AIM: Make an exact transcription of the material, leaving out all images.

= = = = = = =

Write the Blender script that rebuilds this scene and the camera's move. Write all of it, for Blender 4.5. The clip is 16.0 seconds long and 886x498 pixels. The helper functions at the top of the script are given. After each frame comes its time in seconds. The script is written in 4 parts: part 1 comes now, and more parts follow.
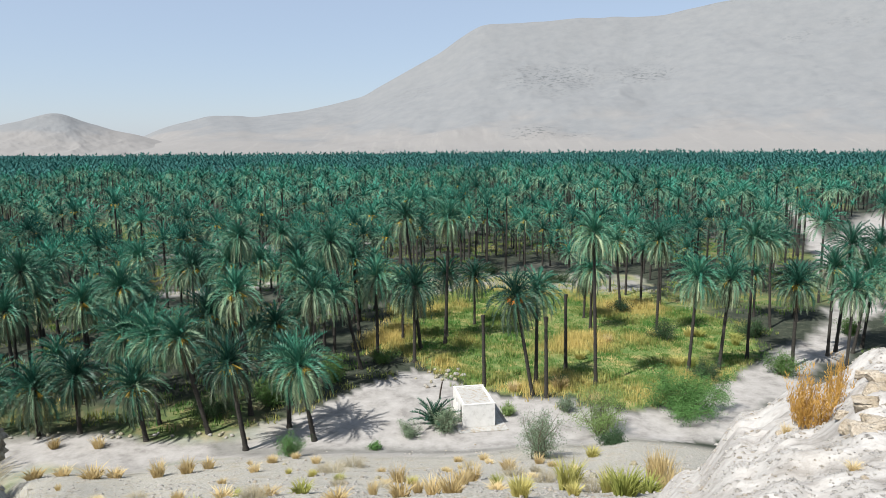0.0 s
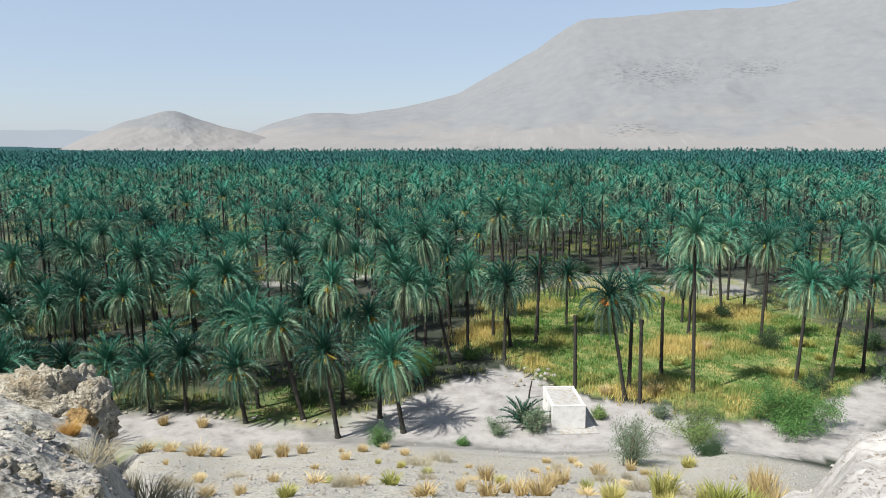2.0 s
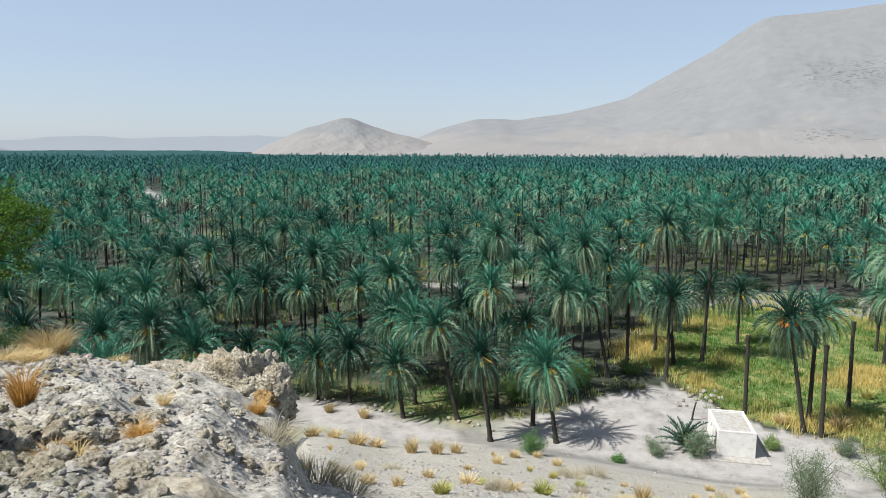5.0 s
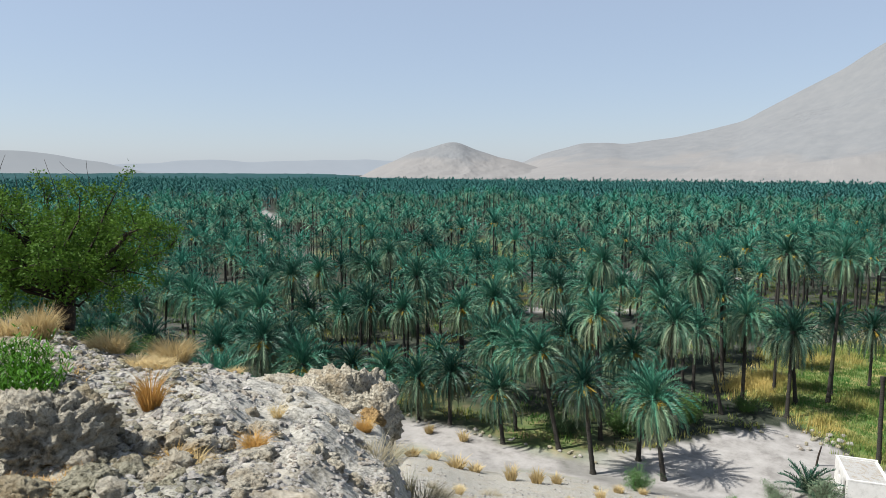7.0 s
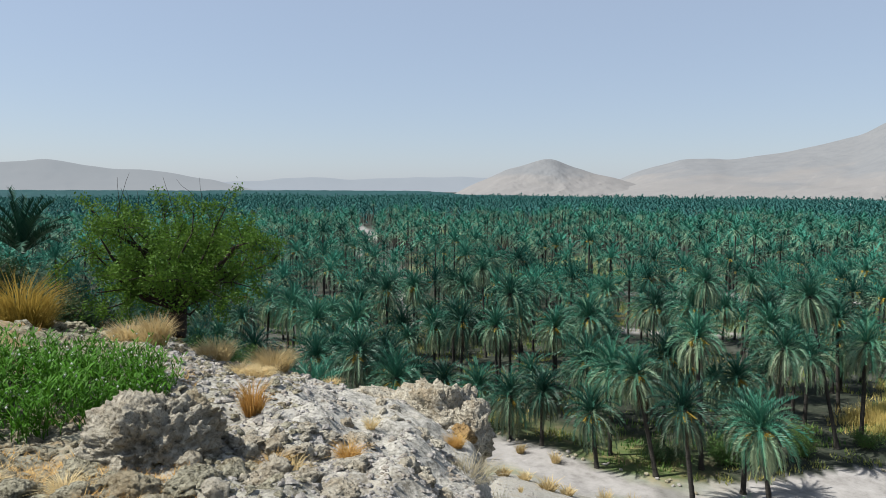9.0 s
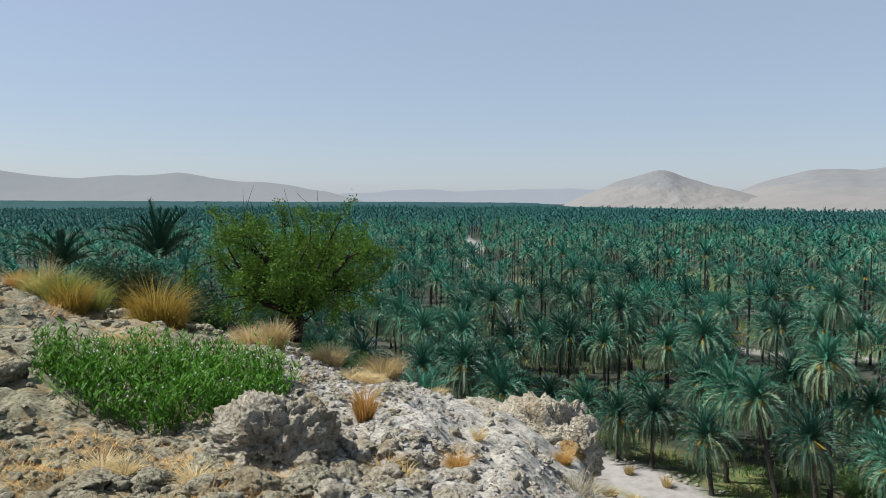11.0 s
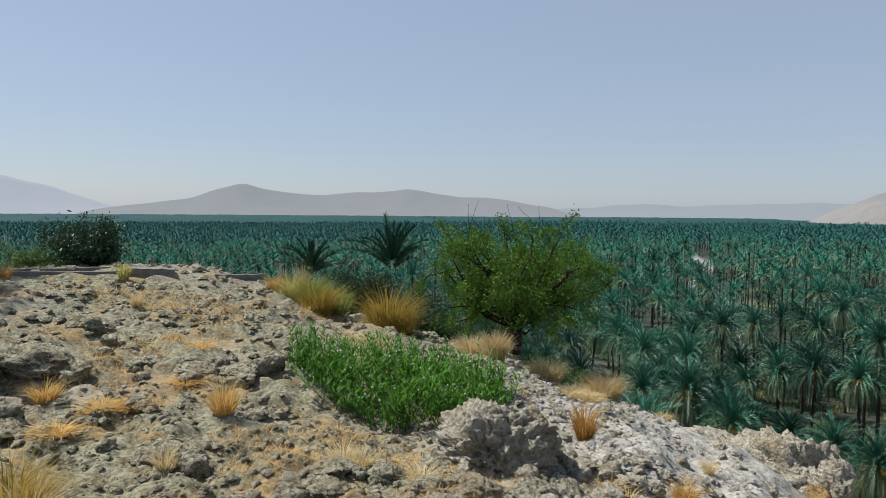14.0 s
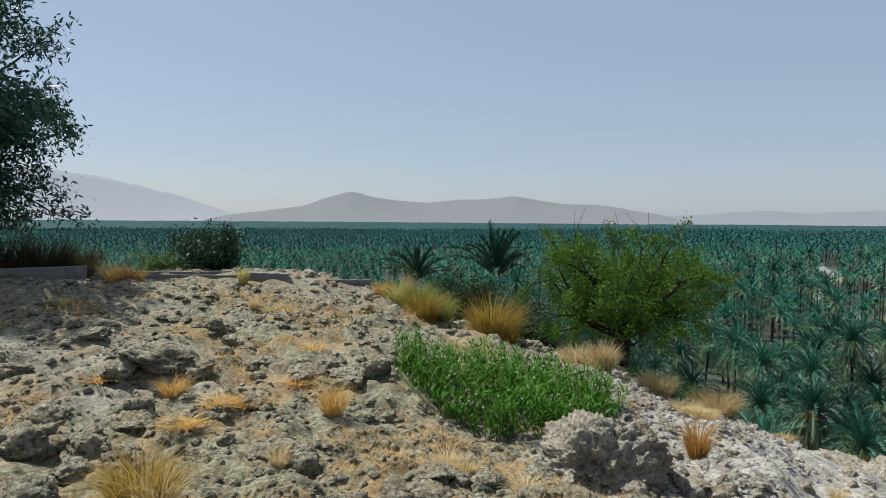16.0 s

= = = = = = =

THE ANSWER:
Write the Blender script that rebuilds this scene and the camera's move. Write all of it, for Blender 4.5. The clip is 16.0 seconds long and 886x498 pixels. The helper functions at the top of the script are given. After each frame comes its time in seconds. The script is written in 4 parts: part 1 comes now, and more parts follow.
0.0 s
2.0 s
5.0 s
7.0 s
9.0 s
11.0 s
14.0 s
16.0 s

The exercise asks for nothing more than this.